[START Material]

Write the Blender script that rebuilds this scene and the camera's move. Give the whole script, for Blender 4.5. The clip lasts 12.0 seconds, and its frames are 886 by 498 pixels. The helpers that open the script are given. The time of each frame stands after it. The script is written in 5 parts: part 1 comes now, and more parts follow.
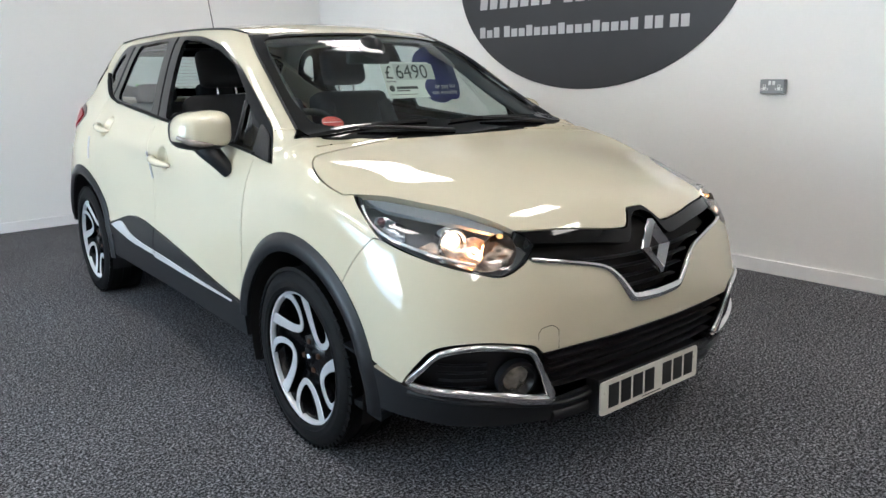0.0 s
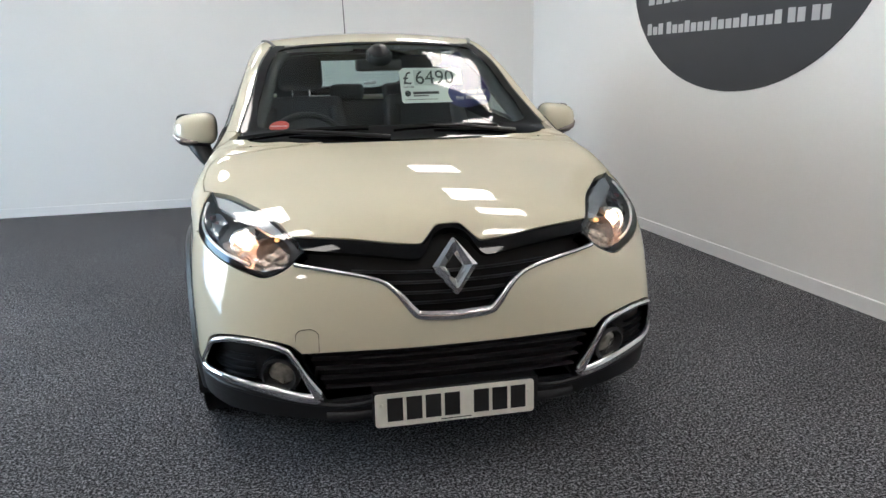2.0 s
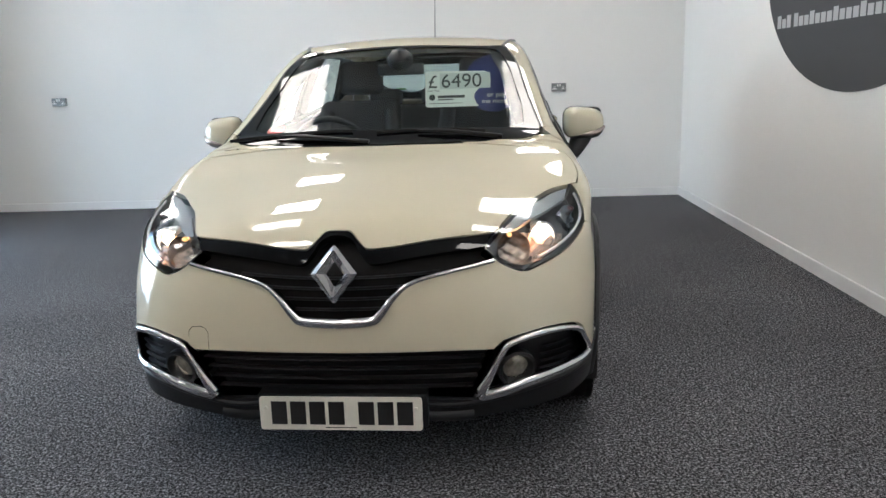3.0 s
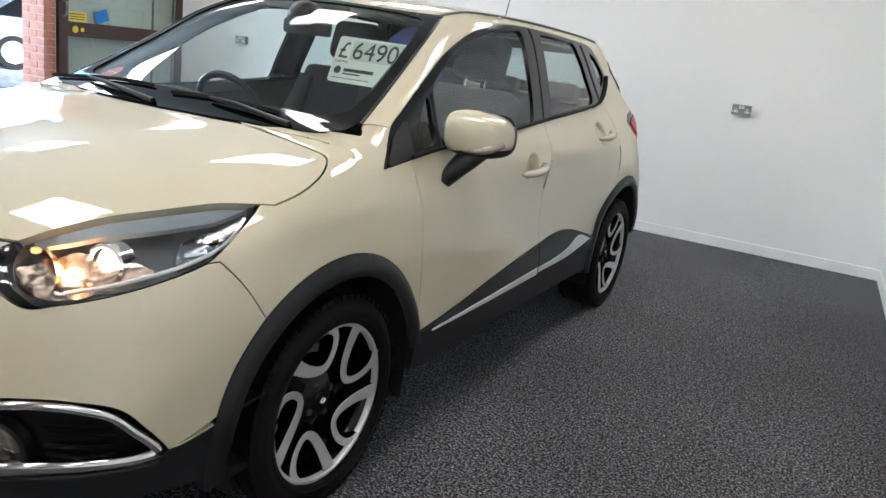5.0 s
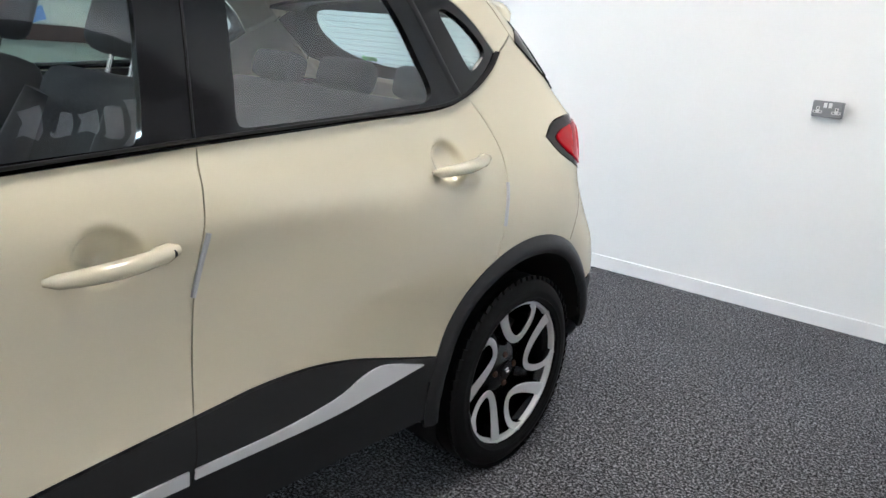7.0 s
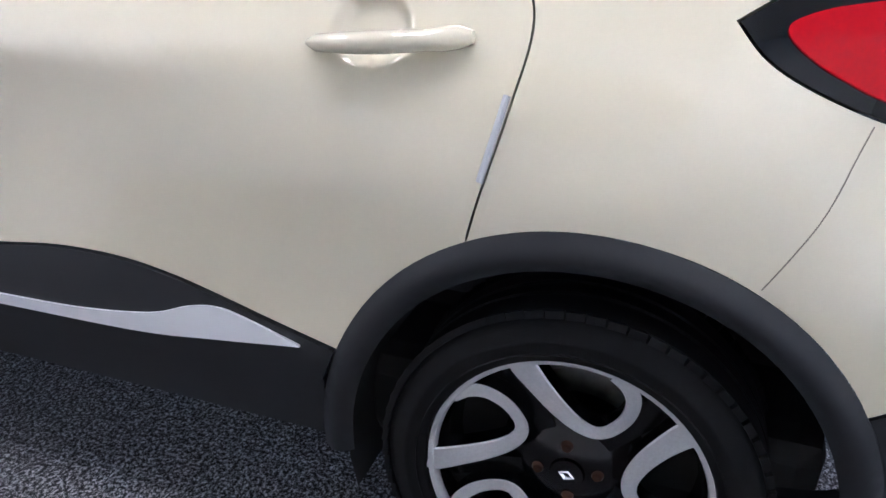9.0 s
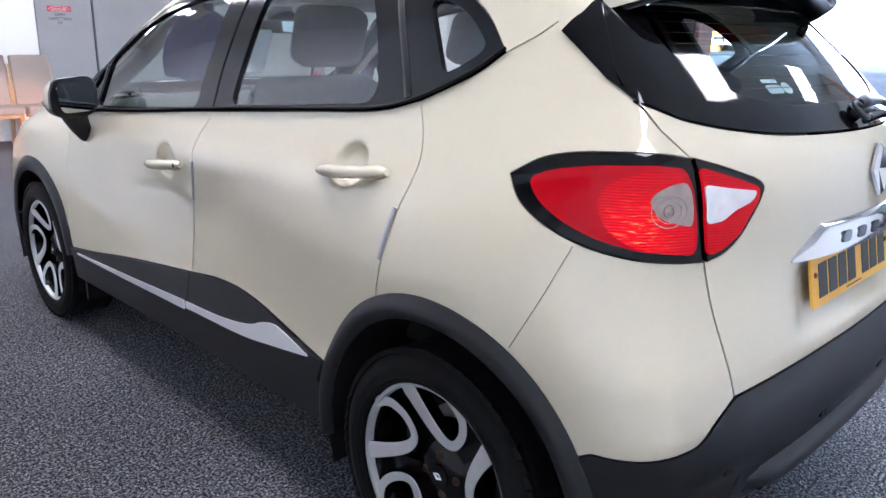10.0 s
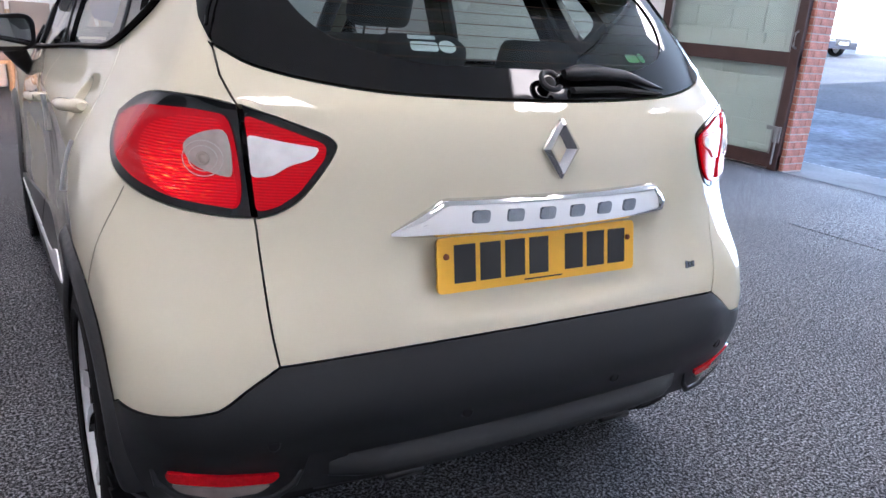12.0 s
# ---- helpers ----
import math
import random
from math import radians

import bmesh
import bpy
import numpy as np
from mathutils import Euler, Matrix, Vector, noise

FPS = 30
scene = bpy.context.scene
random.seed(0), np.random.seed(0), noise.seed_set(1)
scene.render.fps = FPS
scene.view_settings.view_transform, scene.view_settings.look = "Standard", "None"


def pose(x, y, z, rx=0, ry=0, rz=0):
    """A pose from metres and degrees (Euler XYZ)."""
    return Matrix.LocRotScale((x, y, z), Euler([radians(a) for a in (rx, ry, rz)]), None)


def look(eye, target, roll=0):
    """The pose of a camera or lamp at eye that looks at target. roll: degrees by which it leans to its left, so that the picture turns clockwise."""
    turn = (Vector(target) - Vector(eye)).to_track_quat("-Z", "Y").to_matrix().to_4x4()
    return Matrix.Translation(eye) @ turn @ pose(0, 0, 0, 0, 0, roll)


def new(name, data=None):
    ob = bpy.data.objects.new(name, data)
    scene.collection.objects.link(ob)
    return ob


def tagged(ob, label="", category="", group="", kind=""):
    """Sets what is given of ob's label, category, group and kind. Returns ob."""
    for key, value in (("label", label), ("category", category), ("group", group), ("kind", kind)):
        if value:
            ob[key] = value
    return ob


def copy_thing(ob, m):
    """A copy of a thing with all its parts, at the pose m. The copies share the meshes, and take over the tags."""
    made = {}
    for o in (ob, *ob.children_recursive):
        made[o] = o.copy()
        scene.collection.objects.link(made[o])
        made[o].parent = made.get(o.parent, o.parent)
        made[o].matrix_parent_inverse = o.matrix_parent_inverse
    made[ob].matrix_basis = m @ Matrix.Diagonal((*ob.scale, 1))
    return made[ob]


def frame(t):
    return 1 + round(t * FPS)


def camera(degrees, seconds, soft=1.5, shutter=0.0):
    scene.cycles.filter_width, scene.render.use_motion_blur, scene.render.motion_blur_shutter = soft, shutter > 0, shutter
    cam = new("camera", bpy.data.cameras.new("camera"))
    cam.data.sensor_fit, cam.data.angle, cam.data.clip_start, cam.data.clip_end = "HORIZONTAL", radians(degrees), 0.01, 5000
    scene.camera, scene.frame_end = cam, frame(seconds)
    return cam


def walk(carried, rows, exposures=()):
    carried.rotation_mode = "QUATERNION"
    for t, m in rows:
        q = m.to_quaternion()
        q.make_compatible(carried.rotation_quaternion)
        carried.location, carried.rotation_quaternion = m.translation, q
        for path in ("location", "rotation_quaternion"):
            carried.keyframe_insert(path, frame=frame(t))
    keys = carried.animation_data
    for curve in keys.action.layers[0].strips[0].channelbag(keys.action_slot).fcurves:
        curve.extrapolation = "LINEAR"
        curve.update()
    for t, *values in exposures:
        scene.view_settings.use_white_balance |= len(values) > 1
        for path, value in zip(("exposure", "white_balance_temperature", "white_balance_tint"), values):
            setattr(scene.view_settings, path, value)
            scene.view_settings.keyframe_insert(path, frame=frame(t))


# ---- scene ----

[END Material]

### Aim of the exercise
Write the lines above out again exactly, without any of their pictures.

### Task result
Write the Blender script that rebuilds this scene and the camera's move. Give the whole script, for Blender 4.5. The clip lasts 12.0 seconds, and its frames are 886 by 498 pixels. The helpers that open the script are given. The time of each frame stands after it. The script is written in 5 parts: part 1 comes now, and more parts follow.
0.0 s
2.0 s
3.0 s
5.0 s
7.0 s
9.0 s
10.0 s
12.0 s
# ---- helpers ----
import math
import random
from math import radians

import bmesh
import bpy
import numpy as np
from mathutils import Euler, Matrix, Vector, noise

FPS = 30
scene = bpy.context.scene
random.seed(0), np.random.seed(0), noise.seed_set(1)
scene.render.fps = FPS
scene.view_settings.view_transform, scene.view_settings.look = "Standard", "None"


def pose(x, y, z, rx=0, ry=0, rz=0):
    """A pose from metres and degrees (Euler XYZ)."""
    return Matrix.LocRotScale((x, y, z), Euler([radians(a) for a in (rx, ry, rz)]), None)


def look(eye, target, roll=0):
    """The pose of a camera or lamp at eye that looks at target. roll: degrees by which it leans to its left, so that the picture turns clockwise."""
    turn = (Vector(target) - Vector(eye)).to_track_quat("-Z", "Y").to_matrix().to_4x4()
    return Matrix.Translation(eye) @ turn @ pose(0, 0, 0, 0, 0, roll)


def new(name, data=None):
    ob = bpy.data.objects.new(name, data)
    scene.collection.objects.link(ob)
    return ob


def tagged(ob, label="", category="", group="", kind=""):
    """Sets what is given of ob's label, category, group and kind. Returns ob."""
    for key, value in (("label", label), ("category", category), ("group", group), ("kind", kind)):
        if value:
            ob[key] = value
    return ob


def copy_thing(ob, m):
    """A copy of a thing with all its parts, at the pose m. The copies share the meshes, and take over the tags."""
    made = {}
    for o in (ob, *ob.children_recursive):
        made[o] = o.copy()
        scene.collection.objects.link(made[o])
        made[o].parent = made.get(o.parent, o.parent)
        made[o].matrix_parent_inverse = o.matrix_parent_inverse
    made[ob].matrix_basis = m @ Matrix.Diagonal((*ob.scale, 1))
    return made[ob]


def frame(t):
    return 1 + round(t * FPS)


def camera(degrees, seconds, soft=1.5, shutter=0.0):
    scene.cycles.filter_width, scene.render.use_motion_blur, scene.render.motion_blur_shutter = soft, shutter > 0, shutter
    cam = new("camera", bpy.data.cameras.new("camera"))
    cam.data.sensor_fit, cam.data.angle, cam.data.clip_start, cam.data.clip_end = "HORIZONTAL", radians(degrees), 0.01, 5000
    scene.camera, scene.frame_end = cam, frame(seconds)
    return cam


def walk(carried, rows, exposures=()):
    carried.rotation_mode = "QUATERNION"
    for t, m in rows:
        q = m.to_quaternion()
        q.make_compatible(carried.rotation_quaternion)
        carried.location, carried.rotation_quaternion = m.translation, q
        for path in ("location", "rotation_quaternion"):
            carried.keyframe_insert(path, frame=frame(t))
    keys = carried.animation_data
    for curve in keys.action.layers[0].strips[0].channelbag(keys.action_slot).fcurves:
        curve.extrapolation = "LINEAR"
        curve.update()
    for t, *values in exposures:
        scene.view_settings.use_white_balance |= len(values) > 1
        for path, value in zip(("exposure", "white_balance_temperature", "white_balance_tint"), values):
            setattr(scene.view_settings, path, value)
            scene.view_settings.keyframe_insert(path, frame=frame(t))


# ---- scene ----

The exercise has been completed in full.